[sdiy] Buchla 194 Fixed Bandpass Filter analysis

Aaron Lanterman lanterma at ece.gatech.edu
Thu Apr 17 04:50:23 CEST 2008


To get some practice analyzing circuits with transistors, I started  
looking at the Buchla 194 Fixed Bandpass Filter, as redrawn by Marjan  
Urekar:

http://members.tripod.com/urekarm/synth/buchla_bpf.pdf

The filters are all Sallen-Keys.

Numbering them from top down, the 1st filter is a 2nd order highpass,  
the next two are 2nd order lowpass followed by 2nd order highpass, and  
the 4th one is a 2nd order low-pass.

There are three emitter followers in the circuit; one as a buffer  
right at the beginning, and another two as part of lowpass filters in  
the 2nd and 3rd filter (from the top). The 1st and 4th filters, and  
the second filter section of the 2nd and 3rd, have two transistors  
forming a buffer in the "Sziklai" configuration, according to my  
trusty Horowitz and Hill.

The circuit runs off a single supply, so the transistors are biased at  
around 6 volts via 68K and 100K resistors. That's a little less than  
7.5, which would be halfway between the rails. A biasing network  
appears at the initial emitter follower, and also in the highpass  
filters (since they appear after a cap which would block the DC bias).

Questions:

1) The highpass S-K has a "feedback resistor" and a "resistor to  
ground." When I'm considering the "resistor to ground," should I think  
of the 68K and 100K biasing setup as both being resistors in parallel  
to "AC ground?" If so, my "to ground" resistor is actually 68K || 100K  
= 40K. (It's kind of embarassing to ask this, being an ECE prof, but  
it's been a long time since I actually dug into a transistor circuit -  
probably when I took the sophomore electronics class, uh, 17 years ago).

With this figured out, I can compute the cutoffs and Qs of the various  
filters.

2) All of the bases of the voltage buffers, except for the first one,  
have 10K resistors going into the bases.
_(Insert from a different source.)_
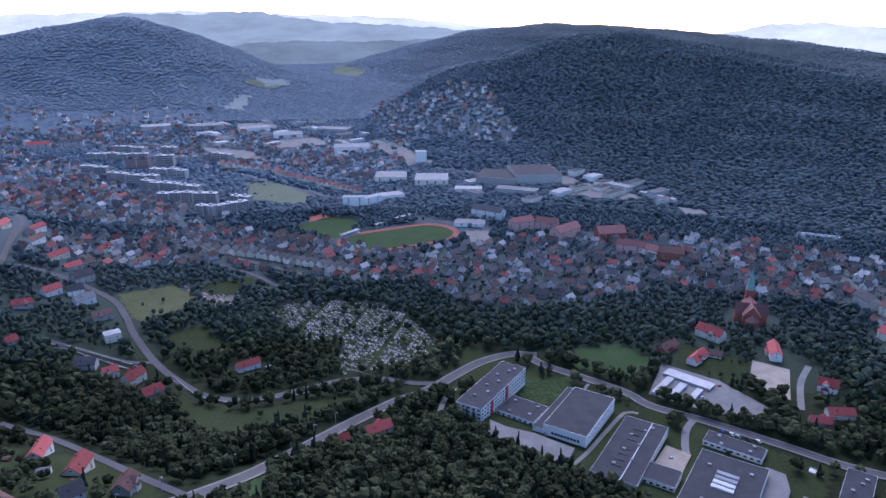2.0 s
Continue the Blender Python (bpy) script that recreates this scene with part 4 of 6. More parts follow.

Why are those 10K resistors  
there?

3) There's a 2K2 and 100K voltage divider right at the beginning that  
attenuates the signal by a factor of 50, presumably to get the signal  
into the "linear small signal analysis" range. But... I don't see  
anywhere where the gain is brought back up at the end! Is there  
something I'm missing?

I thank the list, as always, for its collective wisdom!

I'm thinking it would be fun to create a modern version of this that  
just uses op amps and a split supply.